“L’Umbria in Porchetta – Una regione e suoi profumi tra tradizioni e sapori, territorio e saperi” è il titolo della nuova pubblicazione della collana curata da Promocamera (Azienda speciale della Camera di commercio dell’Umbria) ed edita dall’Ente camerale, presentata in una conferenza stampa a Perugia.

La porchetta è uno dei prodotti più legati alla tradizione dell’Umbria che anno dopo anno si è affermato come street food, fino a varcare i confini regionali e diventando piatto gourmet. Legata a questa produzione, si è nel tempo costruita una vera e propria filiera, che in Umbria possiamo definire a chilometro zero, capace di attirare l’attenzione della stampa nazionale ed internazionale.

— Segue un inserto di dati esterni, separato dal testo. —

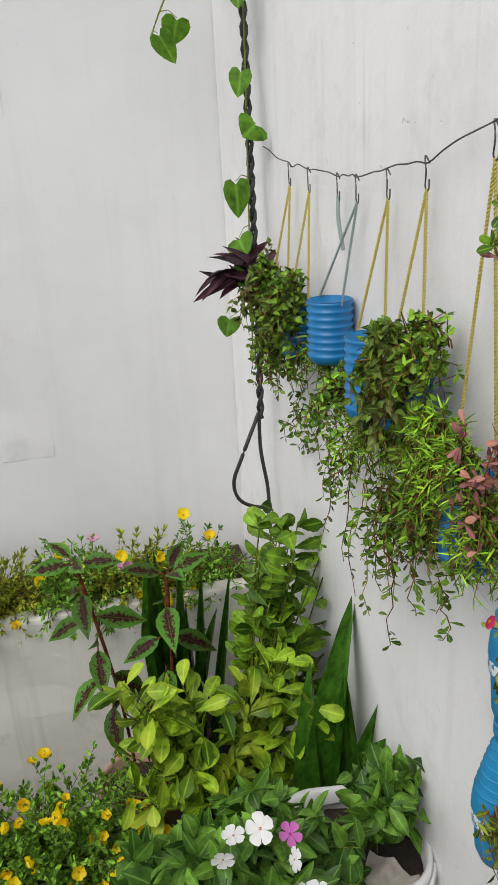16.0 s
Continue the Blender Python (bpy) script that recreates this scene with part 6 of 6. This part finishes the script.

“Ma la porchetta – sottolinea la Camera di commercio – non è solo un piatto di maiale cotto e condito in modo saporito, è anche una tecnica, un modo di cucinare gustoso delle nostre campagne. Per questo si è voluto intitolare la pubblicazione ‘L’Umbria in Porchetta’, in cui non solo esaltare il prodotto, ma anche trasmettere ai più curiosi ricette capaci di rievocare la cultura gastronomica umbra”.

“La porchetta – ha detto il presidente della Camera di commercio dell’Umbria, Giorgio Mencaroni – è un alimento che si accompagna alla nostra storia ed un modo di raccontare il nostro mondo. È anche una modalità di fare festa, basta offrire un panino con la porchetta e si crea subito un’atmosfera allegra e rilassata. Strettamente legata all’Umbria e alla sua storia, la porchetta è certamente un veicolo di promozione della regione”.

“In questo libro – ha affermato Gilberto Santucci, autore dei testi – c’è davvero tutto quello che c’è da sapere sulla porchetta umbra. Un viaggio nella bella Umbria alla ricerca di questo gusto, che profuma la quotidianità e i ritmi dei nostri centri abitati e delle nostre campagne. Un prodotto di ieri e di oggi, che trova una crescente attenzione anche all’estero e che va valorizzato in tutti i suoi aspetti, da quelli strettamente culinari a quelli storici, antropologici e culturali”.

“È un prodotto dall’eccezionale valore antropologico – ha evidenziato Antonio Andreani, docente di Antropologia degli alimenti – e per questo ci accompagnerà anche nei secoli a venire”.